■ **WORK TO BE COMPLETED**: Provide an exact transcription of all the records.
═════ INPUT FOR THIS TASK ═════
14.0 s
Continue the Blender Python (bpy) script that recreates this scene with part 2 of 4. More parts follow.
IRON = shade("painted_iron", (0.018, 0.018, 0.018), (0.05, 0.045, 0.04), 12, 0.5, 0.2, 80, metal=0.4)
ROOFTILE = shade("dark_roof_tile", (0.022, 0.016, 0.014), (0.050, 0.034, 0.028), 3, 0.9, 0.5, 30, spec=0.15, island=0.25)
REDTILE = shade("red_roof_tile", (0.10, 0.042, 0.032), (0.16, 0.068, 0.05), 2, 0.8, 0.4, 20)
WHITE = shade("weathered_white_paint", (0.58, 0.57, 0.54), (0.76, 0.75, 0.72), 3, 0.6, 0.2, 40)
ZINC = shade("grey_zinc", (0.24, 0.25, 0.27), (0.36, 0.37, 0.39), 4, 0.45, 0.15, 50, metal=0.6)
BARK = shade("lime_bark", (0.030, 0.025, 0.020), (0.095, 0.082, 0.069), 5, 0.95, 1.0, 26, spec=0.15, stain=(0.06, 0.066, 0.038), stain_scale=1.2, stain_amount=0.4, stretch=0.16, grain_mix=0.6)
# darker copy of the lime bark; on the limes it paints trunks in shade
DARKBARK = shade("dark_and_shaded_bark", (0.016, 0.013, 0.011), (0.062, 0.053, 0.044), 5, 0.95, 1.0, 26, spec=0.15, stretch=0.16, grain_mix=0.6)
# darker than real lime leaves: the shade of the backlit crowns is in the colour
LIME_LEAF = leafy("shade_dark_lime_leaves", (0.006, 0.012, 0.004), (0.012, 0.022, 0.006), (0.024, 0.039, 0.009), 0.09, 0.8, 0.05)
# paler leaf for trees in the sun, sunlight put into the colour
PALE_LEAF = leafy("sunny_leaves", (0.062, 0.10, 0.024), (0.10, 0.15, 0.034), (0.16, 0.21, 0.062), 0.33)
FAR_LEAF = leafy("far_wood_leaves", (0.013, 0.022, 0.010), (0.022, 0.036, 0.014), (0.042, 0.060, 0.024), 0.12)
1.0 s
═════
■ **EXERCISE ANSWER**:
14.0 s
Continue the Blender Python (bpy) script that recreates this scene with part 2 of 4. More parts follow.
IRON = shade("painted_iron", (0.018, 0.018, 0.018), (0.05, 0.045, 0.04), 12, 0.5, 0.2, 80, metal=0.4)
ROOFTILE = shade("dark_roof_tile", (0.022, 0.016, 0.014), (0.050, 0.034, 0.028), 3, 0.9, 0.5, 30, spec=0.15, island=0.25)
REDTILE = shade("red_roof_tile", (0.10, 0.042, 0.032), (0.16, 0.068, 0.05), 2, 0.8, 0.4, 20)
WHITE = shade("weathered_white_paint", (0.58, 0.57, 0.54), (0.76, 0.75, 0.72), 3, 0.6, 0.2, 40)
ZINC = shade("grey_zinc", (0.24, 0.25, 0.27), (0.36, 0.37, 0.39), 4, 0.45, 0.15, 50, metal=0.6)
BARK = shade("lime_bark", (0.030, 0.025, 0.020), (0.095, 0.082, 0.069), 5, 0.95, 1.0, 26, spec=0.15, stain=(0.06, 0.066, 0.038), stain_scale=1.2, stain_amount=0.4, stretch=0.16, grain_mix=0.6)
# darker copy of the lime bark; on the limes it paints trunks in shade
DARKBARK = shade("dark_and_shaded_bark", (0.016, 0.013, 0.011), (0.062, 0.053, 0.044), 5, 0.95, 1.0, 26, spec=0.15, stretch=0.16, grain_mix=0.6)
# darker than real lime leaves: the shade of the backlit crowns is in the colour
LIME_LEAF = leafy("shade_dark_lime_leaves", (0.006, 0.012, 0.004), (0.012, 0.022, 0.006), (0.024, 0.039, 0.009), 0.09, 0.8, 0.05)
# paler leaf for trees in the sun, sunlight put into the colour
PALE_LEAF = leafy("sunny_leaves", (0.062, 0.10, 0.024), (0.10, 0.15, 0.034), (0.16, 0.21, 0.062), 0.33)
FAR_LEAF = leafy("far_wood_leaves", (0.013, 0.022, 0.010), (0.022, 0.036, 0.014), (0.042, 0.060, 0.024), 0.12)
1.0 s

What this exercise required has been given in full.